● Information provided
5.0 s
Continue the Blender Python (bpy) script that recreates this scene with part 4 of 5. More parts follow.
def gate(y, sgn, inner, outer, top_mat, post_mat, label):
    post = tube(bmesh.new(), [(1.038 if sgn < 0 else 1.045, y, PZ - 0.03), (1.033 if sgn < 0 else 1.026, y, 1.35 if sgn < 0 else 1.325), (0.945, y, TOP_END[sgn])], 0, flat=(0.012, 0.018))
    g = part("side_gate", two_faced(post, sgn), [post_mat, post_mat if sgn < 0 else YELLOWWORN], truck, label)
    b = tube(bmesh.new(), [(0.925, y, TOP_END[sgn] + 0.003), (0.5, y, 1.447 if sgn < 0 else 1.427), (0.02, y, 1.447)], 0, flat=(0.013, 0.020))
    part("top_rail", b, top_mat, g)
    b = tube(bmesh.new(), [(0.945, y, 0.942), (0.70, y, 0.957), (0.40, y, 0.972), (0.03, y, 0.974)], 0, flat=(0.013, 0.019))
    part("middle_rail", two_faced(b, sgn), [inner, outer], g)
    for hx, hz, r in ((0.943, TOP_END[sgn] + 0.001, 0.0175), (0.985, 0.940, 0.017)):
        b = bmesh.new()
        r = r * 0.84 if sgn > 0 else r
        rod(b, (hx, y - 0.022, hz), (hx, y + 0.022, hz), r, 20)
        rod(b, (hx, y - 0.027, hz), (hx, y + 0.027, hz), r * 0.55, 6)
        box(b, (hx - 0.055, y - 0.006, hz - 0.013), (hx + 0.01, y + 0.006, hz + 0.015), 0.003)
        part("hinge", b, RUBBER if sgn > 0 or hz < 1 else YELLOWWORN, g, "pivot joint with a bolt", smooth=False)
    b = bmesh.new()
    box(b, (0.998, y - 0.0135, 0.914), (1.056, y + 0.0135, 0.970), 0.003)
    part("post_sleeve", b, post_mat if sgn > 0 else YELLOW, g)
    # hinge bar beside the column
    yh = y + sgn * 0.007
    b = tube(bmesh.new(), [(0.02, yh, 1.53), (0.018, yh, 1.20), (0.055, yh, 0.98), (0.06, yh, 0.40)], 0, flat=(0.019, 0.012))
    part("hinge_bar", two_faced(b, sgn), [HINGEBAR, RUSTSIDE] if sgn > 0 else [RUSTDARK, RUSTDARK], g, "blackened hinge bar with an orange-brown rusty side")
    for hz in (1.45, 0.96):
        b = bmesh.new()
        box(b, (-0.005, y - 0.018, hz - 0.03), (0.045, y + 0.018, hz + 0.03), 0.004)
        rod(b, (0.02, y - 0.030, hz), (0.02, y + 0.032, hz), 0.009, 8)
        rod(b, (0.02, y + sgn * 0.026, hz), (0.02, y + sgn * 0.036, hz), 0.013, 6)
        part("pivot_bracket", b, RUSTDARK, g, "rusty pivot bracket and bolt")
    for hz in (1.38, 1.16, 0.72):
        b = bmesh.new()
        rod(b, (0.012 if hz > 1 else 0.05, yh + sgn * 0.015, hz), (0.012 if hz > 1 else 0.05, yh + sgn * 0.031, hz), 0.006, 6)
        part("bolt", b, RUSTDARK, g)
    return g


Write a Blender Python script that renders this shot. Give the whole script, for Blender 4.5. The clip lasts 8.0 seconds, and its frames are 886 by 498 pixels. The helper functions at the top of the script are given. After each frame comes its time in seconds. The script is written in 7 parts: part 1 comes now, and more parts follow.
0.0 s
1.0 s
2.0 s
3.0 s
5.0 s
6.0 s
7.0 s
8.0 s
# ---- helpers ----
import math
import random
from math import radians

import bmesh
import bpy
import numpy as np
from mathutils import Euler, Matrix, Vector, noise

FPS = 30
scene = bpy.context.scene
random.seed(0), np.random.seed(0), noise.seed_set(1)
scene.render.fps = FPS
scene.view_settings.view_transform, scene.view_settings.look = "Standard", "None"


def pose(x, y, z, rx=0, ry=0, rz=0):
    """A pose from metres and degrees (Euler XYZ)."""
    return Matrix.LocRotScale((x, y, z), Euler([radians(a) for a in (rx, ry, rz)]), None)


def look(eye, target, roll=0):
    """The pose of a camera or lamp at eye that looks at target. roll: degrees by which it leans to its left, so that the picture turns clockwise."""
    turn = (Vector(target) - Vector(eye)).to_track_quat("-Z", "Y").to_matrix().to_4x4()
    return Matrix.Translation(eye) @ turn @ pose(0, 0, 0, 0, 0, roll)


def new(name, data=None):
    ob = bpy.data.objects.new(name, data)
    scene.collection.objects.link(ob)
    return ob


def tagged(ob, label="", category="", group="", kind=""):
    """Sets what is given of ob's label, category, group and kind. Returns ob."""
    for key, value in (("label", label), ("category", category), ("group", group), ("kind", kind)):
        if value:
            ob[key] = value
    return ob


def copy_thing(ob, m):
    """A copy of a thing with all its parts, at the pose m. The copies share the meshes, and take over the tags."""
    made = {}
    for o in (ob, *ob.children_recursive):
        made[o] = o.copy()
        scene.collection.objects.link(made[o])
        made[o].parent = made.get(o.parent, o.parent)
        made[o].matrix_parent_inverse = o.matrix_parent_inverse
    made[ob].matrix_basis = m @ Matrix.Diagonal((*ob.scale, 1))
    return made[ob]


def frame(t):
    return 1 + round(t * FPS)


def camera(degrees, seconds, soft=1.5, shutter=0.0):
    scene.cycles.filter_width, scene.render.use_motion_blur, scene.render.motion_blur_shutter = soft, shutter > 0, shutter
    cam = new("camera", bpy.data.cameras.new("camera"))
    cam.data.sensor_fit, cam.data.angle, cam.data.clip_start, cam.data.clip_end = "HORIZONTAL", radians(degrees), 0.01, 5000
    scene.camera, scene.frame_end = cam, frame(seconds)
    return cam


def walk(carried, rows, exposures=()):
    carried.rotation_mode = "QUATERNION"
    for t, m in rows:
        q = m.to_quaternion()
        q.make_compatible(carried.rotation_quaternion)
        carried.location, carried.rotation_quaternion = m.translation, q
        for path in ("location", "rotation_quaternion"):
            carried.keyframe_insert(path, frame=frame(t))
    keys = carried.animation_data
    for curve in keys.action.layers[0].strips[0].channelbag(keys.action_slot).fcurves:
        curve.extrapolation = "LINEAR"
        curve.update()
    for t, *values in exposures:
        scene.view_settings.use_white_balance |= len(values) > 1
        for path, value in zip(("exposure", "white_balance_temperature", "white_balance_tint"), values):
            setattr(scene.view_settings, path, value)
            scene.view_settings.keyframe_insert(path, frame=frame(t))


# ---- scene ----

● Exercise details
Nothing in the listing may be changed; retype it all exactly.

● Exercise output
5.0 s
Continue the Blender Python (bpy) script that recreates this scene with part 4 of 5. More parts follow.
def gate(y, sgn, inner, outer, top_mat, post_mat, label):
    post = tube(bmesh.new(), [(1.038 if sgn < 0 else 1.045, y, PZ - 0.03), (1.033 if sgn < 0 else 1.026, y, 1.35 if sgn < 0 else 1.325), (0.945, y, TOP_END[sgn])], 0, flat=(0.012, 0.018))
    g = part("side_gate", two_faced(post, sgn), [post_mat, post_mat if sgn < 0 else YELLOWWORN], truck, label)
    b = tube(bmesh.new(), [(0.925, y, TOP_END[sgn] + 0.003), (0.5, y, 1.447 if sgn < 0 else 1.427), (0.02, y, 1.447)], 0, flat=(0.013, 0.020))
    part("top_rail", b, top_mat, g)
    b = tube(bmesh.new(), [(0.945, y, 0.942), (0.70, y, 0.957), (0.40, y, 0.972), (0.03, y, 0.974)], 0, flat=(0.013, 0.019))
    part("middle_rail", two_faced(b, sgn), [inner, outer], g)
    for hx, hz, r in ((0.943, TOP_END[sgn] + 0.001, 0.0175), (0.985, 0.940, 0.017)):
        b = bmesh.new()
        r = r * 0.84 if sgn > 0 else r
        rod(b, (hx, y - 0.022, hz), (hx, y + 0.022, hz), r, 20)
        rod(b, (hx, y - 0.027, hz), (hx, y + 0.027, hz), r * 0.55, 6)
        box(b, (hx - 0.055, y - 0.006, hz - 0.013), (hx + 0.01, y + 0.006, hz + 0.015), 0.003)
        part("hinge", b, RUBBER if sgn > 0 or hz < 1 else YELLOWWORN, g, "pivot joint with a bolt", smooth=False)
    b = bmesh.new()
    box(b, (0.998, y - 0.0135, 0.914), (1.056, y + 0.0135, 0.970), 0.003)
    part("post_sleeve", b, post_mat if sgn > 0 else YELLOW, g)
    # hinge bar beside the column
    yh = y + sgn * 0.007
    b = tube(bmesh.new(), [(0.02, yh, 1.53), (0.018, yh, 1.20), (0.055, yh, 0.98), (0.06, yh, 0.40)], 0, flat=(0.019, 0.012))
    part("hinge_bar", two_faced(b, sgn), [HINGEBAR, RUSTSIDE] if sgn > 0 else [RUSTDARK, RUSTDARK], g, "blackened hinge bar with an orange-brown rusty side")
    for hz in (1.45, 0.96):
        b = bmesh.new()
        box(b, (-0.005, y - 0.018, hz - 0.03), (0.045, y + 0.018, hz + 0.03), 0.004)
        rod(b, (0.02, y - 0.030, hz), (0.02, y + 0.032, hz), 0.009, 8)
        rod(b, (0.02, y + sgn * 0.026, hz), (0.02, y + sgn * 0.036, hz), 0.013, 6)
        part("pivot_bracket", b, RUSTDARK, g, "rusty pivot bracket and bolt")
    for hz in (1.38, 1.16, 0.72):
        b = bmesh.new()
        rod(b, (0.012 if hz > 1 else 0.05, yh + sgn * 0.015, hz), (0.012 if hz > 1 else 0.05, yh + sgn * 0.031, hz), 0.006, 6)
        part("bolt", b, RUSTDARK, g)
    return g


Write a Blender Python script that renders this shot. Give the whole script, for Blender 4.5. The clip lasts 8.0 seconds, and its frames are 886 by 498 pixels. The helper functions at the top of the script are given. After each frame comes its time in seconds. The script is written in 7 parts: part 1 comes now, and more parts follow.
0.0 s
1.0 s
2.0 s
3.0 s
5.0 s
6.0 s
7.0 s
8.0 s
# ---- helpers ----
import math
import random
from math import radians

import bmesh
import bpy
import numpy as np
from mathutils import Euler, Matrix, Vector, noise

FPS = 30
scene = bpy.context.scene
random.seed(0), np.random.seed(0), noise.seed_set(1)
scene.render.fps = FPS
scene.view_settings.view_transform, scene.view_settings.look = "Standard", "None"


def pose(x, y, z, rx=0, ry=0, rz=0):
    """A pose from metres and degrees (Euler XYZ)."""
    return Matrix.LocRotScale((x, y, z), Euler([radians(a) for a in (rx, ry, rz)]), None)


def look(eye, target, roll=0):
    """The pose of a camera or lamp at eye that looks at target. roll: degrees by which it leans to its left, so that the picture turns clockwise."""
    turn = (Vector(target) - Vector(eye)).to_track_quat("-Z", "Y").to_matrix().to_4x4()
    return Matrix.Translation(eye) @ turn @ pose(0, 0, 0, 0, 0, roll)


def new(name, data=None):
    ob = bpy.data.objects.new(name, data)
    scene.collection.objects.link(ob)
    return ob


def tagged(ob, label="", category="", group="", kind=""):
    """Sets what is given of ob's label, category, group and kind. Returns ob."""
    for key, value in (("label", label), ("category", category), ("group", group), ("kind", kind)):
        if value:
            ob[key] = value
    return ob


def copy_thing(ob, m):
    """A copy of a thing with all its parts, at the pose m. The copies share the meshes, and take over the tags."""
    made = {}
    for o in (ob, *ob.children_recursive):
        made[o] = o.copy()
        scene.collection.objects.link(made[o])
        made[o].parent = made.get(o.parent, o.parent)
        made[o].matrix_parent_inverse = o.matrix_parent_inverse
    made[ob].matrix_basis = m @ Matrix.Diagonal((*ob.scale, 1))
    return made[ob]


def frame(t):
    return 1 + round(t * FPS)


def camera(degrees, seconds, soft=1.5, shutter=0.0):
    scene.cycles.filter_width, scene.render.use_motion_blur, scene.render.motion_blur_shutter = soft, shutter > 0, shutter
    cam = new("camera", bpy.data.cameras.new("camera"))
    cam.data.sensor_fit, cam.data.angle, cam.data.clip_start, cam.data.clip_end = "HORIZONTAL", radians(degrees), 0.01, 5000
    scene.camera, scene.frame_end = cam, frame(seconds)
    return cam


def walk(carried, rows, exposures=()):
    carried.rotation_mode = "QUATERNION"
    for t, m in rows:
        q = m.to_quaternion()
        q.make_compatible(carried.rotation_quaternion)
        carried.location, carried.rotation_quaternion = m.translation, q
        for path in ("location", "rotation_quaternion"):
            carried.keyframe_insert(path, frame=frame(t))
    keys = carried.animation_data
    for curve in keys.action.layers[0].strips[0].channelbag(keys.action_slot).fcurves:
        curve.extrapolation = "LINEAR"
        curve.update()
    for t, *values in exposures:
        scene.view_settings.use_white_balance |= len(values) > 1
        for path, value in zip(("exposure", "white_balance_temperature", "white_balance_tint"), values):
            setattr(scene.view_settings, path, value)
            scene.view_settings.keyframe_insert(path, frame=frame(t))


# ---- scene ----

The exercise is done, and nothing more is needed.